All this was composed before your telegram - the technique of your communication has by now, I perceive, been established in a
firm and not unfamiliar pattern of the patient, long-suffering, but understanding editor dealing with an exceptionally irritating and unbusinesslike author who does, nevertheless, in the end respond, apologise, and produce, although after delays both maddening and unnecessary, which only the most great-hearted editor would forgive. But in this case, I should like to place the following considerations before you:
Mr Utis would like a little time in which to incorporate ideas induced in him by casual conversations with intelligent persons - e.g. that the rhythm of Soviet scientific theories is induced by extra- scientific considerations - this being a point useful for consumption by local scientists of an anti-anti-Soviet cast of mind. Also, he feels the need to say something, however gently, to deflate the optimism, which surely springs from the heart rather than the head, of those who like Mr X[12] argue that some things are too bad to last, and that enough dishonour must destroy even the worst thieves; Mr Utis does not believe in inner corrosion, and this, pessimistic as it may seem, seems to be worth saying; he is prepared to withdraw the story about the waiter-steward as being perhaps in dubious taste unless it could fitly appear as an epigraph to the whole, in which form he will re-submit it, but will not have the faintest objection if it is eliminated even in this briefer and more mythological guise;[13]

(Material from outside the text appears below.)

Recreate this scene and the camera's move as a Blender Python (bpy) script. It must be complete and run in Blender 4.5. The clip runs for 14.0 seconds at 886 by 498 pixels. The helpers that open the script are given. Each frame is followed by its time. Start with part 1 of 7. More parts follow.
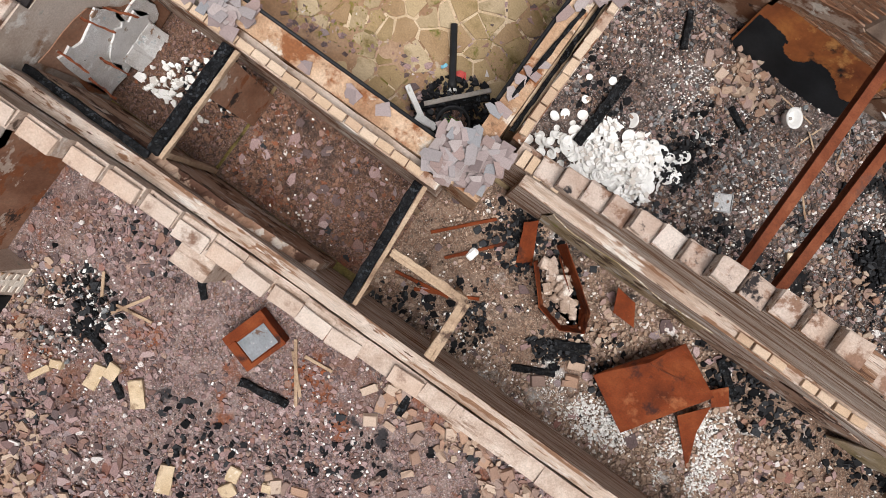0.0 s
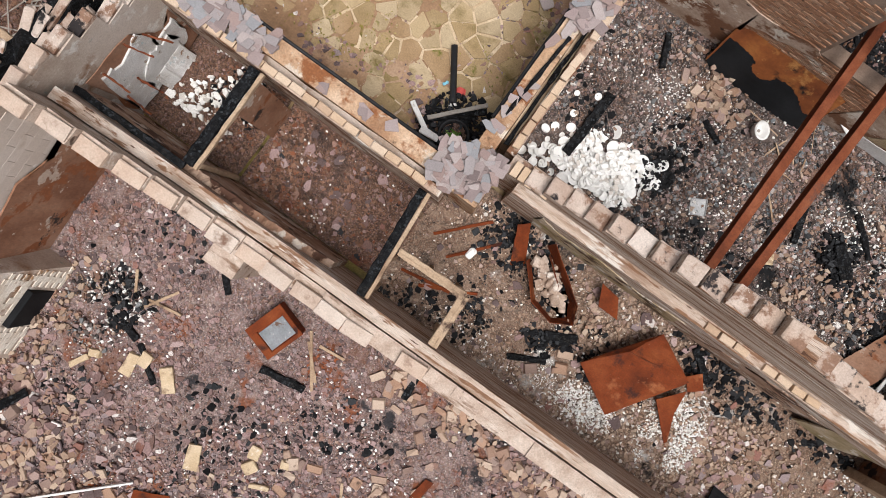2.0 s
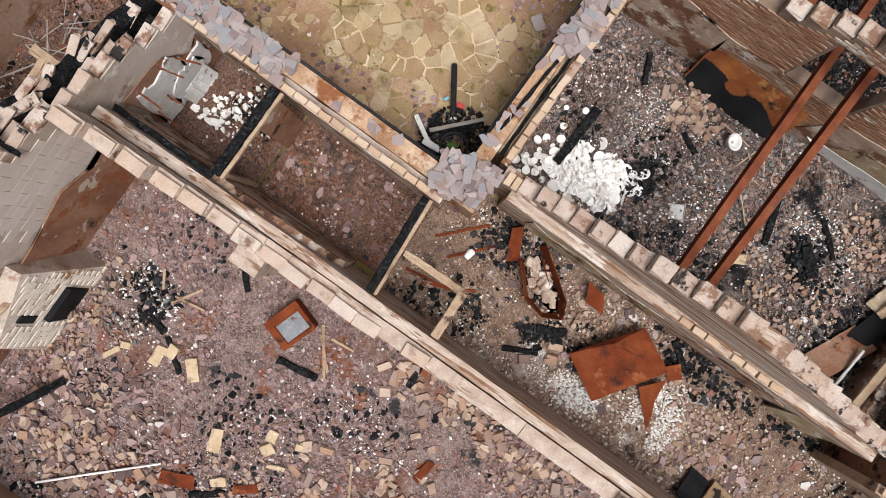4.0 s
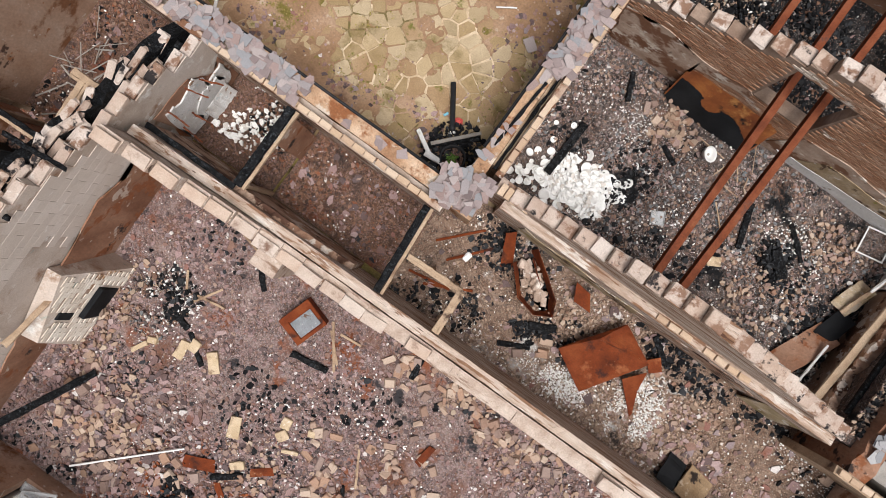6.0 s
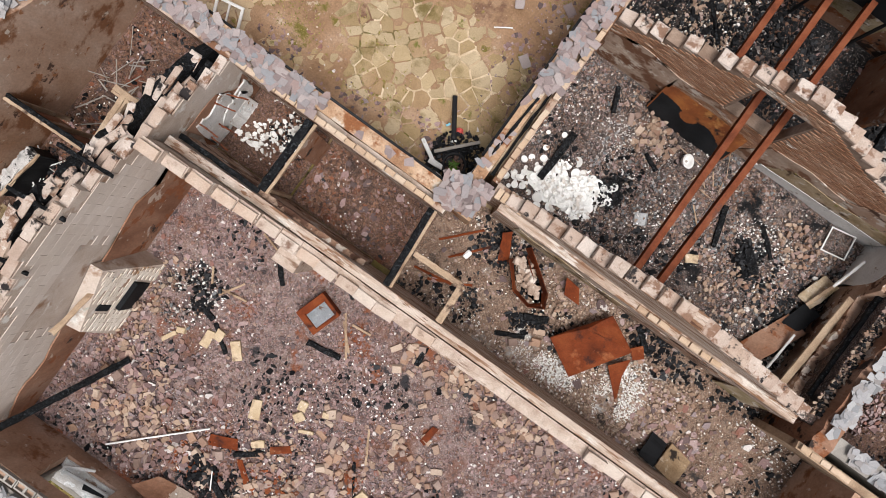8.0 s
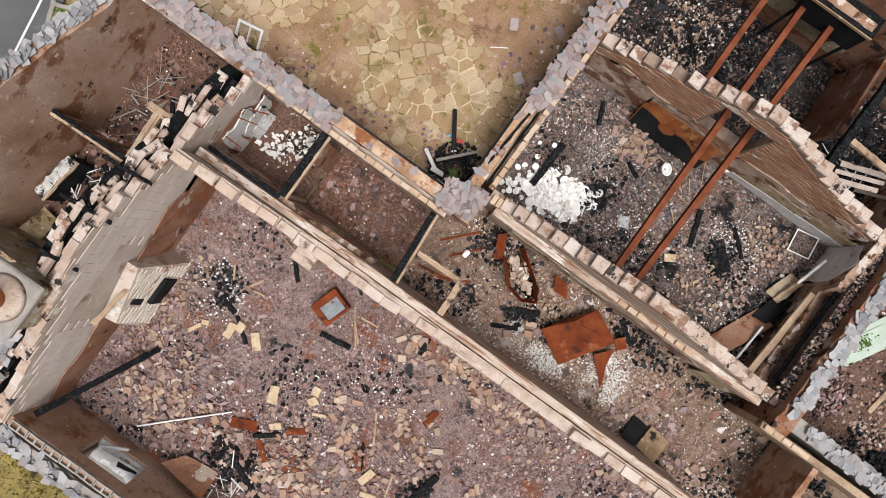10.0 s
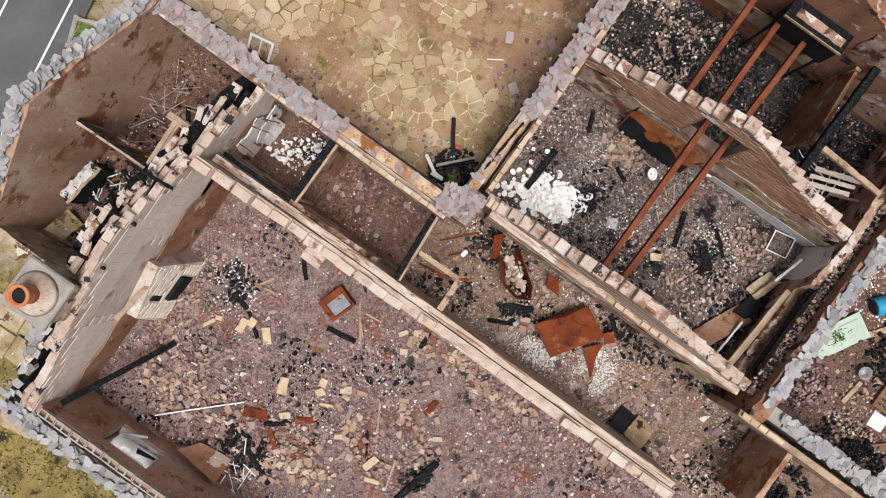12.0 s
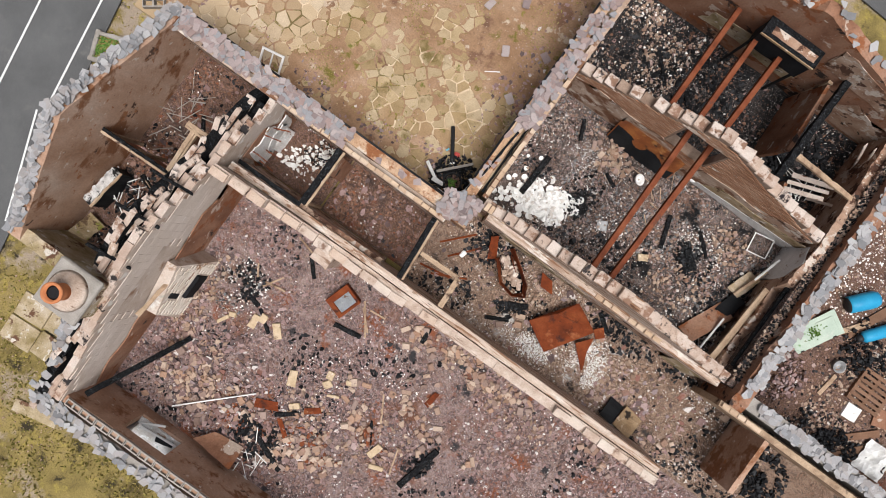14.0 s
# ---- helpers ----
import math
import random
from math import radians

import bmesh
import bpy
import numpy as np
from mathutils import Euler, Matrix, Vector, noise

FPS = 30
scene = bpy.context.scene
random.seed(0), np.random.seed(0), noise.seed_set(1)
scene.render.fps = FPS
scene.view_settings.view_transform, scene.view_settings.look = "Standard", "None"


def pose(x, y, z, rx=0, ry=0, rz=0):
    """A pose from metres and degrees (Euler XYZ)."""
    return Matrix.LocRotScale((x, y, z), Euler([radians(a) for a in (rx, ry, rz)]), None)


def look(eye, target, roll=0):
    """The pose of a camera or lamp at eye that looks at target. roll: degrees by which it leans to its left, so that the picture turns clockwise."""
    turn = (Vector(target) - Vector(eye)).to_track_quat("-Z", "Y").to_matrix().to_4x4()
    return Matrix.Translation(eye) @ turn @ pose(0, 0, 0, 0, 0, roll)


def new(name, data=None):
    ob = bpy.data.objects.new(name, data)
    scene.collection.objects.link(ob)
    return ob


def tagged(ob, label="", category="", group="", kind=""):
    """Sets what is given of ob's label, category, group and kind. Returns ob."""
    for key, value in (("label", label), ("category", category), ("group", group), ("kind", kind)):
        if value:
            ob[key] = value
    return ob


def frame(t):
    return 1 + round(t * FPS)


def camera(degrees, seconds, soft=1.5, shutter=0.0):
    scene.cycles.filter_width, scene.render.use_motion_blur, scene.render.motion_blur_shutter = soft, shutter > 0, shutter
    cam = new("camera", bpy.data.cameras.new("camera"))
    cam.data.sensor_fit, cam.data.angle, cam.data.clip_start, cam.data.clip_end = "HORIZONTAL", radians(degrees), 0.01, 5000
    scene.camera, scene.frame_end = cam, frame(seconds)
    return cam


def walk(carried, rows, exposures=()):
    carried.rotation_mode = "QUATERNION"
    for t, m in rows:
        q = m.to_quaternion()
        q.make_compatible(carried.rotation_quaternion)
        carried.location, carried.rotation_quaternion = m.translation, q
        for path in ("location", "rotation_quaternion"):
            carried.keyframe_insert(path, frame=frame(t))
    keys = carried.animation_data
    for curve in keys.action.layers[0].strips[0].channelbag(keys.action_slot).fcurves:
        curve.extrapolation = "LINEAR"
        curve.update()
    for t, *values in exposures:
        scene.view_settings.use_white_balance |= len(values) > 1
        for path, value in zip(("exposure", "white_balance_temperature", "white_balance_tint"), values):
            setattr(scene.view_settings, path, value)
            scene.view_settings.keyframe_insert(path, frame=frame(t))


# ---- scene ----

It would surely be most advisable for the piece to appear after Mr Utis's friend is out of the country and is not put to unnecessary embarrassment or prevarication. He intends to sail back to his monastery towards the end of March or the beginning of April;
A plus B would have the added advantage of making it possible for the incorporation of any new evidence which may crop up in the intermediate period. However, Mr Utis sticks to his original resolution; the manuscript shall be in the hands of the editor within two or three weeks in a completed form ready to print as it stands. Any additions or alterations - which at this stage are neither likely nor unlikely - could be embedded by mutual consent only if there was something really tempting. Mr Utis's name is O. Utis.
I hope this is not too much for you - do not, I beg you, give me up as altogether beyond the bounds of sweet reasonableness and accommodation. I really think that the arrangement proposed is the best all round.